> Work instructions:
Produce an exact transcription of the listing below, omitting the pictures.

> Supplied information:
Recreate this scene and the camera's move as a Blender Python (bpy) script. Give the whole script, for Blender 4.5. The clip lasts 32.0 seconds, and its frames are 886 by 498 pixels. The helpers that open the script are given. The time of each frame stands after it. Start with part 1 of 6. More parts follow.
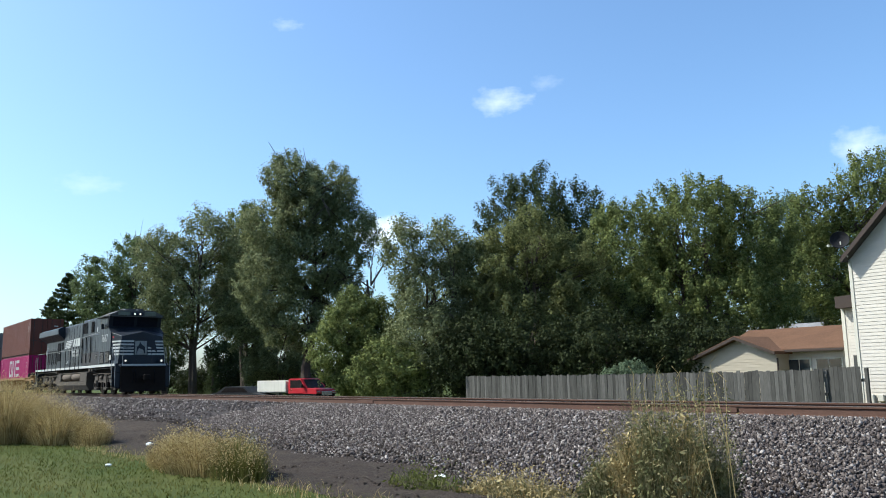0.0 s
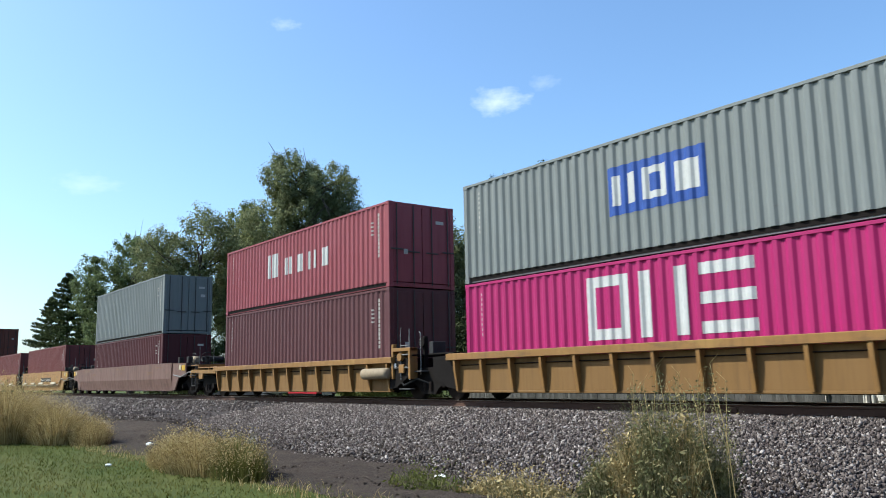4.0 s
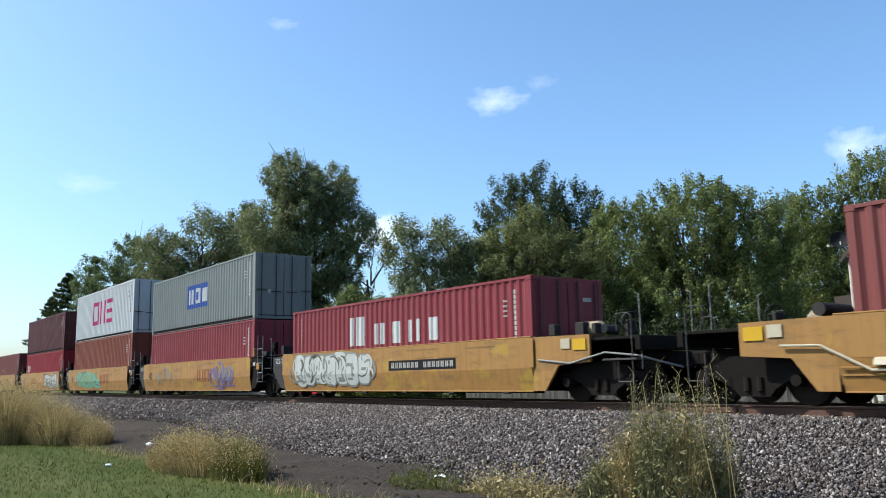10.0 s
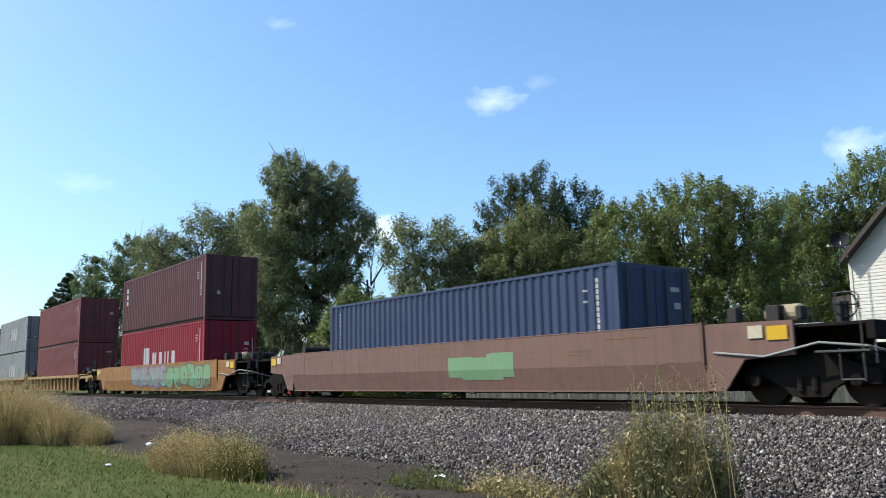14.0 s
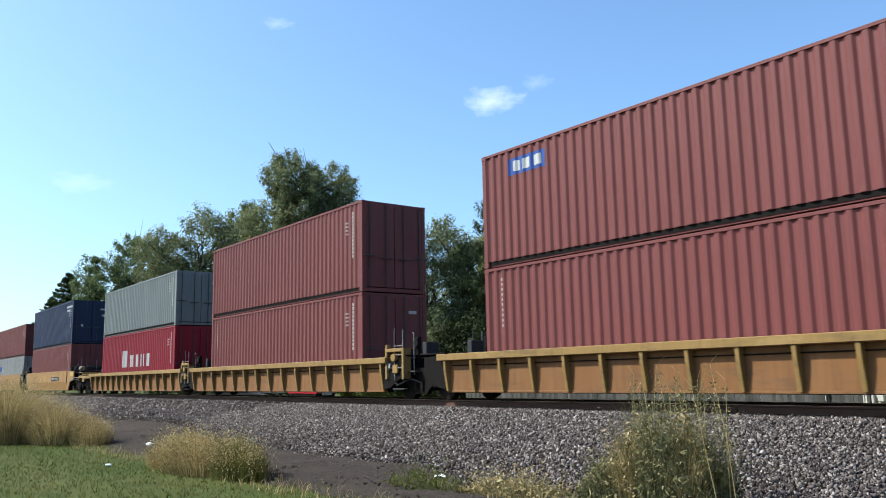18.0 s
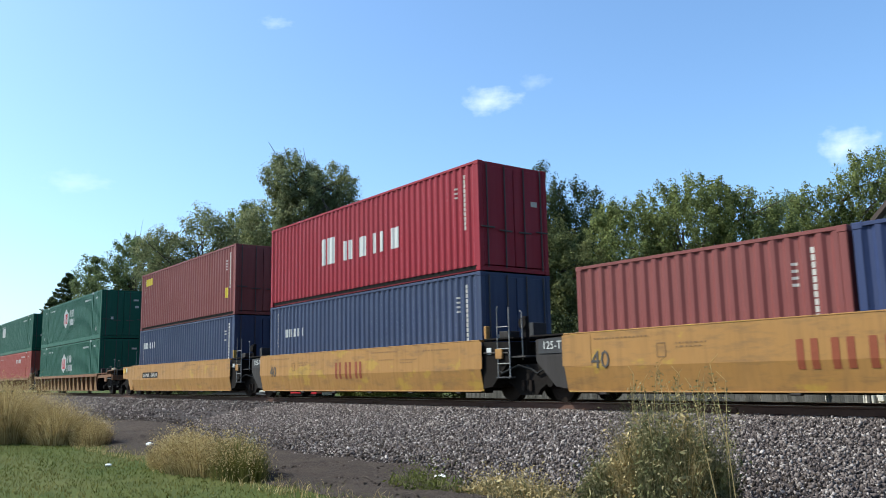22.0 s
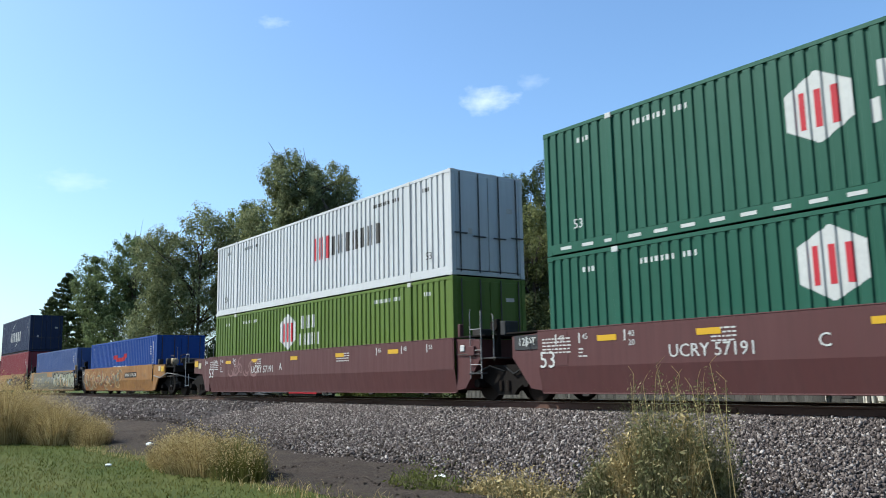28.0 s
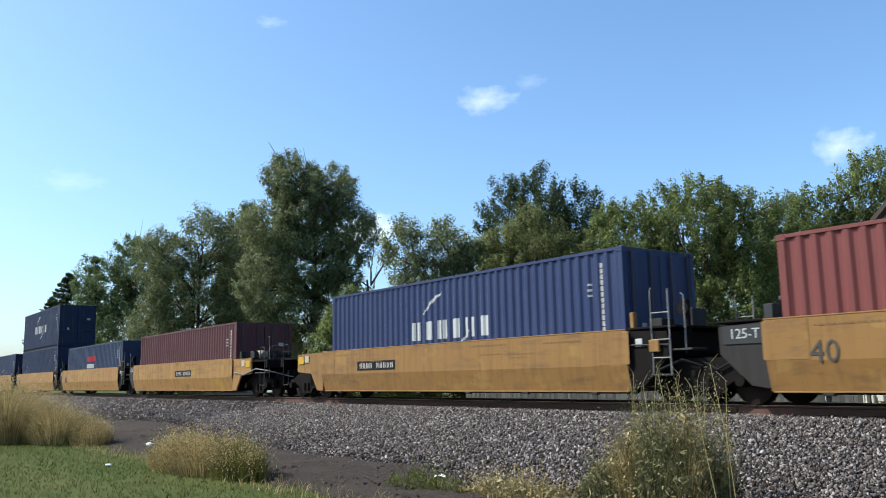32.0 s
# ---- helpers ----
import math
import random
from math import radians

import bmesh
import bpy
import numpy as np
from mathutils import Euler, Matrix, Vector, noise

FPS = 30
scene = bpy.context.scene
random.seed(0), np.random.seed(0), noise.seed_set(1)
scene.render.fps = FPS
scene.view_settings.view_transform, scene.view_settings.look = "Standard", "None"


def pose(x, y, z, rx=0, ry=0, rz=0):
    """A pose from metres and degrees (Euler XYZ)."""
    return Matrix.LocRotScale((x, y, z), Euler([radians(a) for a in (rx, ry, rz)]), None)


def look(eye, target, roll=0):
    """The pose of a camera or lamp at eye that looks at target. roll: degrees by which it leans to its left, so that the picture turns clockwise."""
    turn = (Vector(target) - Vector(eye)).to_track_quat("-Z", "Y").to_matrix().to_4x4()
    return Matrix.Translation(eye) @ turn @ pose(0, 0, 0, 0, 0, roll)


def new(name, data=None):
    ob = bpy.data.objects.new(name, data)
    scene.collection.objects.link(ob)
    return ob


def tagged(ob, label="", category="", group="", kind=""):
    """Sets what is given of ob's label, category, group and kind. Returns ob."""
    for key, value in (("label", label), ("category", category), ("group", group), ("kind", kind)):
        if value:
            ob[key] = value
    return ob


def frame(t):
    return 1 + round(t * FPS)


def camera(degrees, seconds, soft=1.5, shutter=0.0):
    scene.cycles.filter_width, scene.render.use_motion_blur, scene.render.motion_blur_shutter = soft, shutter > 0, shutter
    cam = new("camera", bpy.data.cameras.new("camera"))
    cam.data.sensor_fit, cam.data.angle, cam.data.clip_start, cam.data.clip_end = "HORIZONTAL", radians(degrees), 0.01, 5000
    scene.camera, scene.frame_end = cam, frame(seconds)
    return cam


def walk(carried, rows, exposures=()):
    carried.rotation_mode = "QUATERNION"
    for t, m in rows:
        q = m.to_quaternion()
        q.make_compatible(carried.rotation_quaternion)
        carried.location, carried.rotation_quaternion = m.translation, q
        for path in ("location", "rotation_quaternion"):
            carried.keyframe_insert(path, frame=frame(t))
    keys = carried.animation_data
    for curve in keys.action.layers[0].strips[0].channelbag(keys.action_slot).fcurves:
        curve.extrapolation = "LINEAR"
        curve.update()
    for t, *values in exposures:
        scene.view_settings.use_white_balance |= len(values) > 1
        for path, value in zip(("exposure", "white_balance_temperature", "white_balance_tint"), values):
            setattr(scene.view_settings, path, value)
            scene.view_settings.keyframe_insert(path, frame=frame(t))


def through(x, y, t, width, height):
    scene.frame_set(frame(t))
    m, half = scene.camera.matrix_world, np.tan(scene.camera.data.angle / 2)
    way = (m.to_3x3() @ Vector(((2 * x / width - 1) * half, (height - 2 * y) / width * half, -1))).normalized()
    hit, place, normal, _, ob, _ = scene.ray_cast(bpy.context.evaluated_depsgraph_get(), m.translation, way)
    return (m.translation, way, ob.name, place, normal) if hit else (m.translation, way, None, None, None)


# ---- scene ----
# World: x along the railway (the train runs towards +x), y across it, z up; z = 0 is the top of the rail.
T = 14.708                      # middle of the track
LAWN, FIELD = -0.90, -1.20      # ground before and behind the railway

# ---- camera: it stands still on the lawn ----
cam = camera(56.86, 32.0, 0.95, 0.06)
EYE = Vector((0.030, 0.297, 0.608))
VIEW = Matrix.Rotation(radians(52.777), 4, "Z") @ Vector((0, math.cos(radians(8.901)), math.sin(radians(8.901))))
walk(cam, [(0.0, look(EYE, EYE + VIEW, -1.119)), (32.0, look(EYE, EYE + VIEW, -1.119))], [
    (t, e + 0.09, 6130, 2) for t, e in ((0.0, 0.63), (1.0, 0.64), (2.0, 0.62), (3.0, 0.74), (4.0, 0.67), (7.0, 0.60), (10.5, 0.59), (12.0, 0.55), (13.0, 0.60), (16.0, 0.66), (17.0, 0.72),
                                 (19.0, 0.70), (21.0, 0.68), (24.0, 0.71), (27.0, 0.69), (28.0, 0.62), (29.0, 0.47), (30.0, 0.57), (31.0, 0.61), (32.0, 0.60))])


# ---- sky and sun ----
SUN_EL, SUN_AZ = radians(45), Vector((-0.67, -0.742))
world = bpy.data.worlds.new("sky")
scene.world = world
world.use_nodes = True
wn = world.node_tree.nodes
sky = wn.new("ShaderNodeTexSky")
sky.sky_type = "NISHITA"
sky.sun_disc = False
sky.sun_elevation = SUN_EL
sky.sun_rotation = math.atan2(SUN_AZ.x, SUN_AZ.y)
sky.altitude, sky.air_density, sky.dust_density, sky.ozone_density = 200, 1.05, 2.0, 5.6
wn["Background"].inputs["Strength"].default_value = 0.146
world.node_tree.links.new(sky.outputs[0], wn["Background"].inputs["Color"])
lamp = bpy.data.lights.new("sun", "SUN")
lamp.energy, lamp.angle, lamp.color = 4.5, radians(0.55), (1.0, 0.95, 0.87)
sun = new("sun", lamp)
to_sun = Vector((SUN_AZ.x, SUN_AZ.y, 0)).normalized() * math.cos(SUN_EL) + Vector((0, 0, math.sin(SUN_EL)))
sun.matrix_world = look(to_sun * 200, (0, 0, 0))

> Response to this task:
Recreate this scene and the camera's move as a Blender Python (bpy) script. Give the whole script, for Blender 4.5. The clip lasts 32.0 seconds, and its frames are 886 by 498 pixels. The helpers that open the script are given. The time of each frame stands after it. Start with part 1 of 6. More parts follow.
0.0 s
4.0 s
10.0 s
14.0 s
18.0 s
22.0 s
28.0 s
32.0 s
# ---- helpers ----
import math
import random
from math import radians

import bmesh
import bpy
import numpy as np
from mathutils import Euler, Matrix, Vector, noise

FPS = 30
scene = bpy.context.scene
random.seed(0), np.random.seed(0), noise.seed_set(1)
scene.render.fps = FPS
scene.view_settings.view_transform, scene.view_settings.look = "Standard", "None"


def pose(x, y, z, rx=0, ry=0, rz=0):
    """A pose from metres and degrees (Euler XYZ)."""
    return Matrix.LocRotScale((x, y, z), Euler([radians(a) for a in (rx, ry, rz)]), None)


def look(eye, target, roll=0):
    """The pose of a camera or lamp at eye that looks at target. roll: degrees by which it leans to its left, so that the picture turns clockwise."""
    turn = (Vector(target) - Vector(eye)).to_track_quat("-Z", "Y").to_matrix().to_4x4()
    return Matrix.Translation(eye) @ turn @ pose(0, 0, 0, 0, 0, roll)


def new(name, data=None):
    ob = bpy.data.objects.new(name, data)
    scene.collection.objects.link(ob)
    return ob


def tagged(ob, label="", category="", group="", kind=""):
    """Sets what is given of ob's label, category, group and kind. Returns ob."""
    for key, value in (("label", label), ("category", category), ("group", group), ("kind", kind)):
        if value:
            ob[key] = value
    return ob


def frame(t):
    return 1 + round(t * FPS)


def camera(degrees, seconds, soft=1.5, shutter=0.0):
    scene.cycles.filter_width, scene.render.use_motion_blur, scene.render.motion_blur_shutter = soft, shutter > 0, shutter
    cam = new("camera", bpy.data.cameras.new("camera"))
    cam.data.sensor_fit, cam.data.angle, cam.data.clip_start, cam.data.clip_end = "HORIZONTAL", radians(degrees), 0.01, 5000
    scene.camera, scene.frame_end = cam, frame(seconds)
    return cam


def walk(carried, rows, exposures=()):
    carried.rotation_mode = "QUATERNION"
    for t, m in rows:
        q = m.to_quaternion()
        q.make_compatible(carried.rotation_quaternion)
        carried.location, carried.rotation_quaternion = m.translation, q
        for path in ("location", "rotation_quaternion"):
            carried.keyframe_insert(path, frame=frame(t))
    keys = carried.animation_data
    for curve in keys.action.layers[0].strips[0].channelbag(keys.action_slot).fcurves:
        curve.extrapolation = "LINEAR"
        curve.update()
    for t, *values in exposures:
        scene.view_settings.use_white_balance |= len(values) > 1
        for path, value in zip(("exposure", "white_balance_temperature", "white_balance_tint"), values):
            setattr(scene.view_settings, path, value)
            scene.view_settings.keyframe_insert(path, frame=frame(t))


def through(x, y, t, width, height):
    scene.frame_set(frame(t))
    m, half = scene.camera.matrix_world, np.tan(scene.camera.data.angle / 2)
    way = (m.to_3x3() @ Vector(((2 * x / width - 1) * half, (height - 2 * y) / width * half, -1))).normalized()
    hit, place, normal, _, ob, _ = scene.ray_cast(bpy.context.evaluated_depsgraph_get(), m.translation, way)
    return (m.translation, way, ob.name, place, normal) if hit else (m.translation, way, None, None, None)


# ---- scene ----
# World: x along the railway (the train runs towards +x), y across it, z up; z = 0 is the top of the rail.
T = 14.708                      # middle of the track
LAWN, FIELD = -0.90, -1.20      # ground before and behind the railway

# ---- camera: it stands still on the lawn ----
cam = camera(56.86, 32.0, 0.95, 0.06)
EYE = Vector((0.030, 0.297, 0.608))
VIEW = Matrix.Rotation(radians(52.777), 4, "Z") @ Vector((0, math.cos(radians(8.901)), math.sin(radians(8.901))))
walk(cam, [(0.0, look(EYE, EYE + VIEW, -1.119)), (32.0, look(EYE, EYE + VIEW, -1.119))], [
    (t, e + 0.09, 6130, 2) for t, e in ((0.0, 0.63), (1.0, 0.64), (2.0, 0.62), (3.0, 0.74), (4.0, 0.67), (7.0, 0.60), (10.5, 0.59), (12.0, 0.55), (13.0, 0.60), (16.0, 0.66), (17.0, 0.72),
                                 (19.0, 0.70), (21.0, 0.68), (24.0, 0.71), (27.0, 0.69), (28.0, 0.62), (29.0, 0.47), (30.0, 0.57), (31.0, 0.61), (32.0, 0.60))])


# ---- sky and sun ----
SUN_EL, SUN_AZ = radians(45), Vector((-0.67, -0.742))
world = bpy.data.worlds.new("sky")
scene.world = world
world.use_nodes = True
wn = world.node_tree.nodes
sky = wn.new("ShaderNodeTexSky")
sky.sky_type = "NISHITA"
sky.sun_disc = False
sky.sun_elevation = SUN_EL
sky.sun_rotation = math.atan2(SUN_AZ.x, SUN_AZ.y)
sky.altitude, sky.air_density, sky.dust_density, sky.ozone_density = 200, 1.05, 2.0, 5.6
wn["Background"].inputs["Strength"].default_value = 0.146
world.node_tree.links.new(sky.outputs[0], wn["Background"].inputs["Color"])
lamp = bpy.data.lights.new("sun", "SUN")
lamp.energy, lamp.angle, lamp.color = 4.5, radians(0.55), (1.0, 0.95, 0.87)
sun = new("sun", lamp)
to_sun = Vector((SUN_AZ.x, SUN_AZ.y, 0)).normalized() * math.cos(SUN_EL) + Vector((0, 0, math.sin(SUN_EL)))
sun.matrix_world = look(to_sun * 200, (0, 0, 0))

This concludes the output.